Fue en ese contexto cuando cogieron impulso formaciones políticas de ultraderecha y populistas, que se agarran a las viejas certezas, a soluciones simples, a recetas e ideas del pasado vacías de contenido real, pero que pueden ser atractivas entre amplios sectores sociales, perdedores de la globalización, temerosos de las consecuencias de los procesos migratorios, cuando la lucha de clases tiende a transformarse en “lucha entre pobres”. Igual que sucede con la deslocalización del trabajo, cuando el capital busca mano de obra barata, que Trump y otros utilizan con el simplista y tóxico “America first” (América primero). De ahí, el discurso siempre nacionalista y/o “soberanista” radical -en el fondo antieuropeo- de Hermanos de Italia, Frente Nacional, Alternativa por Alemania o Vox envuelto en la bandera. Siempre aferrados a una moral “pseudo cristiana” del pasado, al supremacismo blanco, claramente xenófobo, anti feminista y, eso sí, a una visión económica ultraliberal, producto de un concepto de la libertad carente de cualquier contenido igualitario o solidario. En el fondo, una idea de la libertad antidemocrática, pues la libertad solo es verdadera en el Estado social y democrático de derecho. Lo otro no es más que anarquía de derechas, que solo beneficia a los pudientes. En los años 20/30 del siglo pasado la ultraderecha se envolvía, para engañar a las “masas”, en el “nacionalsocialismo” y, ahora, se arropa en el “nacional liberalismo” para encandilar a las clases medias y sectores populares. No hay más que comprobar cómo las dictaduras -Franco, Pinochet, etc.- siempre reducen al máximo los impuestos, y no conozco a ningún partido ultra, de entonces o de ahora, que proponga construir un fuerte modelo fiscal que sostenga un sólido sistema de bienestar. Y conviene recordar que debilitar el Estado social no solo es injusto, sino un atentado contra la democracia, en la concepción de nuestra Constitución. 

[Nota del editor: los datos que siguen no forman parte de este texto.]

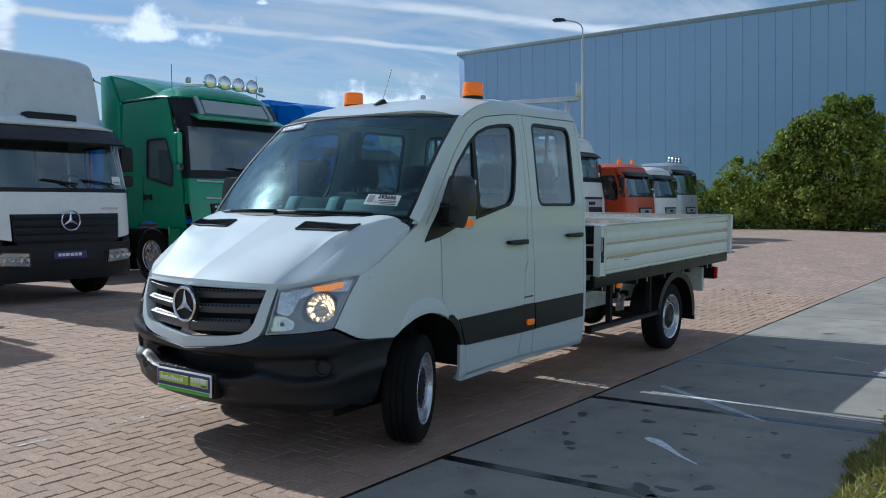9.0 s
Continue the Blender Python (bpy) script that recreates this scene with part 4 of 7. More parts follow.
    part("whip", tube([(-3.09, 0, z + 0.03), (-2.98, 0, z + 0.28)], 0.0025, 5), BLACK, a)

    # back wall of the cab with its sliding window
    win = rounded([(-0.72, 1.71), (0.72, 1.71), (0.67, 2.12), (-0.67, 2.12)], 0.06)
    wall = [(-0.93, 0.40), (0.93, 0.40), (0.945, 0.9), (0.935, 1.3), (0.90, 1.60), (0.835, 2.05), (0.79, 2.22), (0.66, 2.29), (0.3, 2.335), (0, 2.345)]
    wall = wall + [(-y, z) for y, z in wall[-2:1:-1]]
    back = part("cab_back_wall", sheet(wall, lambda y, z: Vector((-1.60, y, z)), [win], 0.03), WHITE, root)
    part("window", sheet(inside(win, 0.01), lambda y, z: Vector((-1.607, y, z)), (), 0.004), GLASS, back)
    part("window_seal", sheet(win, lambda y, z: Vector((-1.596, y, z)), [inside(win, 0.03)], 0.012), BLACK, back)
    for y in (-0.585, 0.555):
        part("window_bar", box(-1.615, y, 1.715, -1.598, y + 0.03, 2.115, 0.004), BLACK, back)
    for z in (0.62, 0.86, 1.10, 1.33):
        part("swage", box(-1.60, -0.86, z, -1.588, 0.86, z + 0.035, 0.008), WHITE, back)

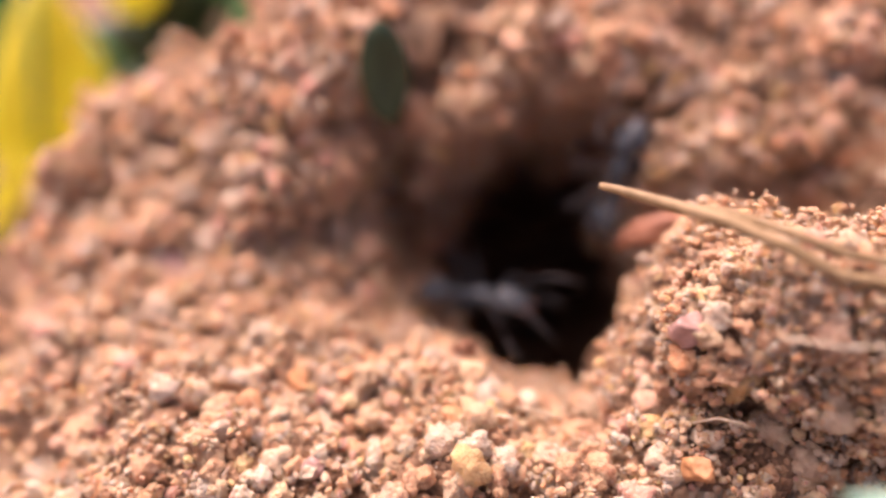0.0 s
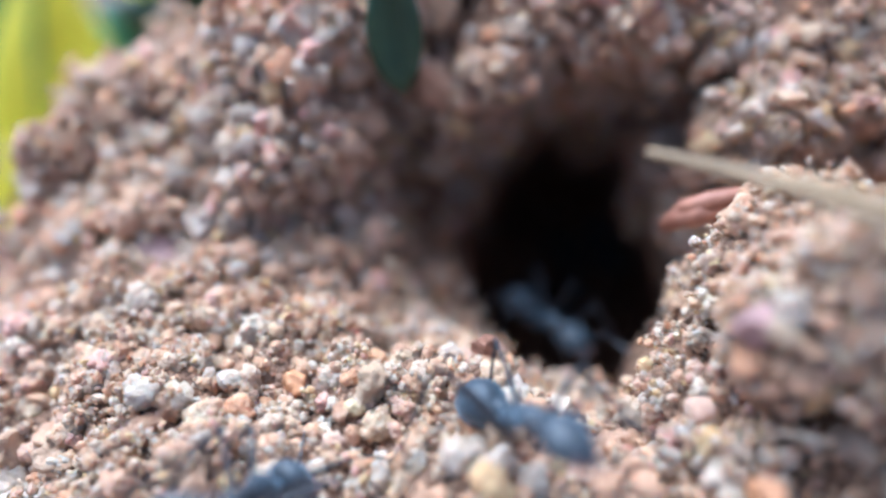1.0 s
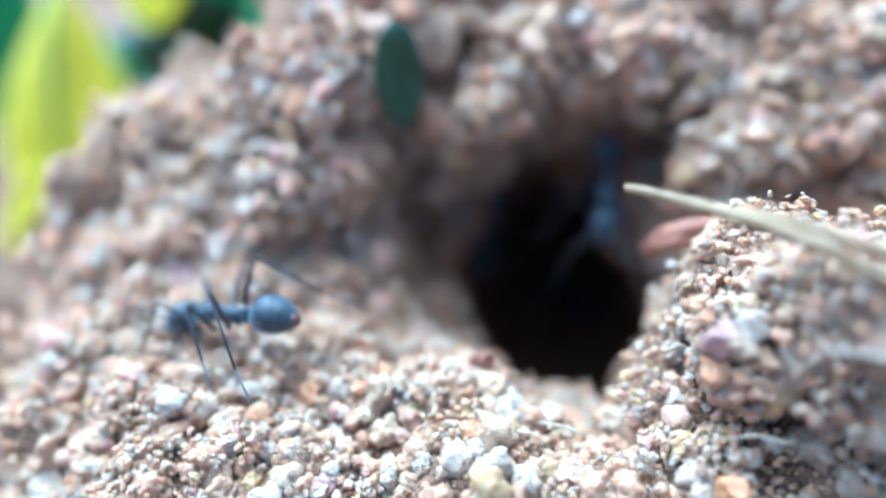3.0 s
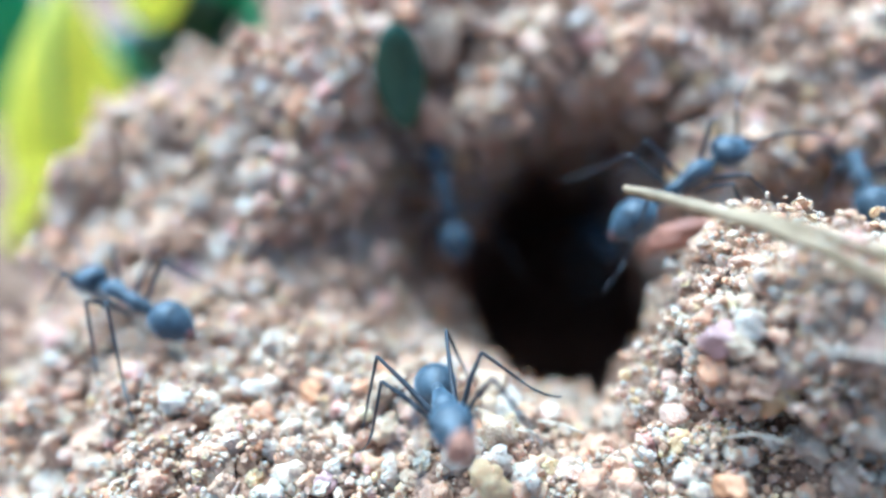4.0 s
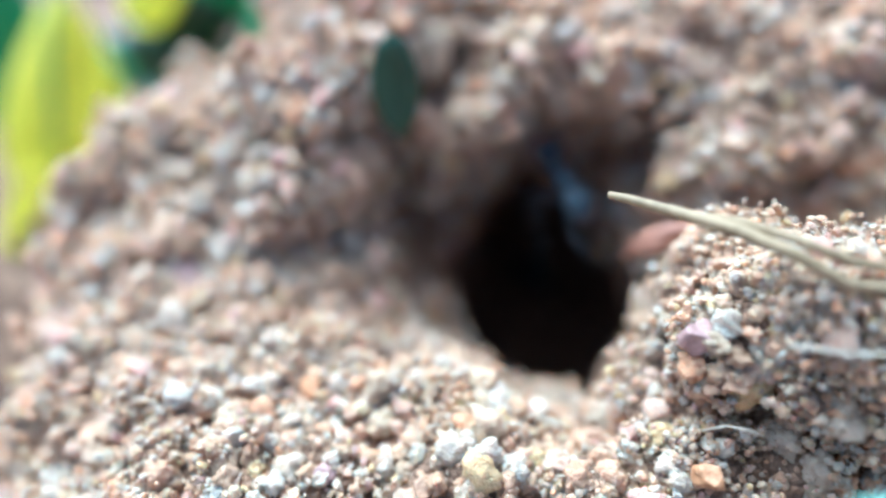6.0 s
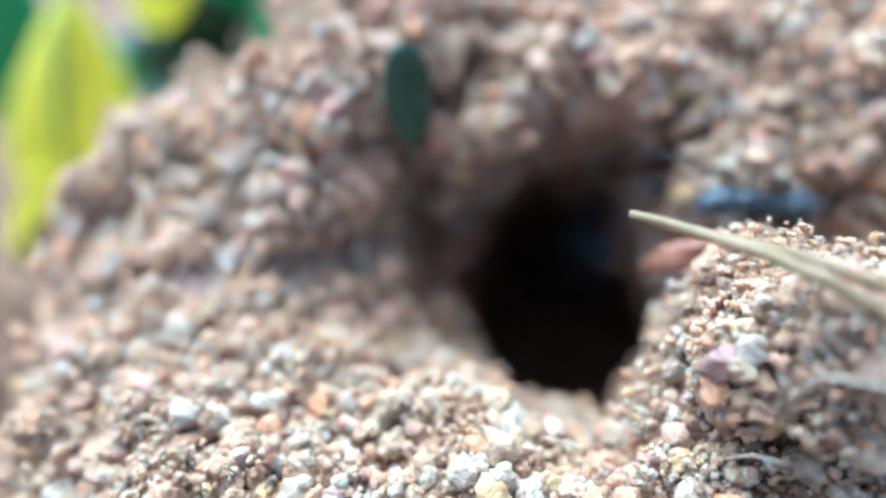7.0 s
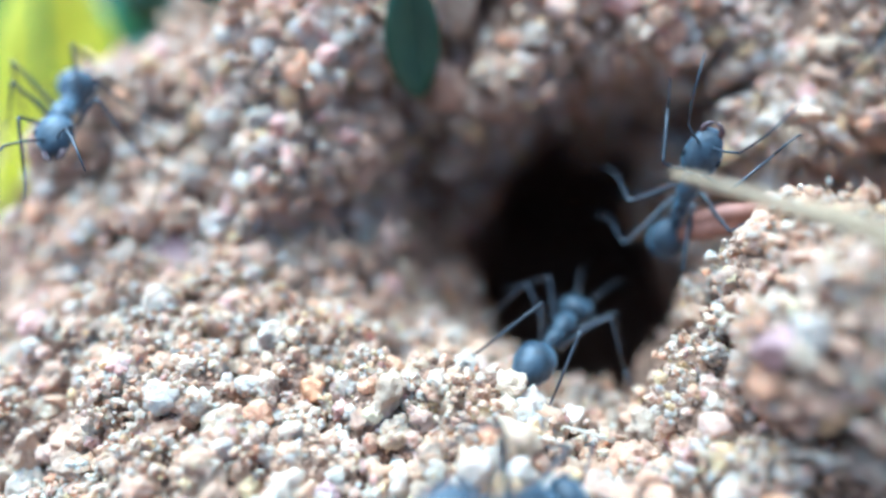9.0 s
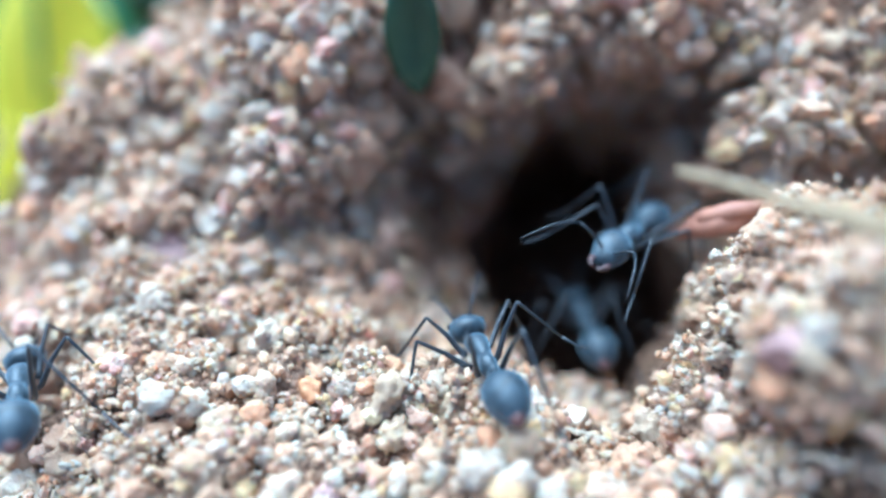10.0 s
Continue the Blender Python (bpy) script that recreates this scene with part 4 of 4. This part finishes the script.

De ahí que frente a esas viejas certezas de “Dios, patria, familia” u otras parecidas, vacías de un contenido que no sea el enfrentamiento, el rechazo inhumano al diferente o el aislamiento, tenemos que defender un proyecto sólido que se fundamente en certezas reales, actuales, que respondan a las preocupaciones de las amplias mayorías, pues no vale para nada clamar que hay que “frenar el fascismo” o eslóganes similares. Si tuviera que escoger tres ideas fuerza que resumieran esas certezas, serían estas: más democracia, también en la economía; más y mejor Estado de bienestar; más unión política de Europa. En una palabra, o avanzamos con decisión en una integración europea más democrática, social y medioambiental, o el avance ultra crecerá y podrá ir erosionando la propia UE.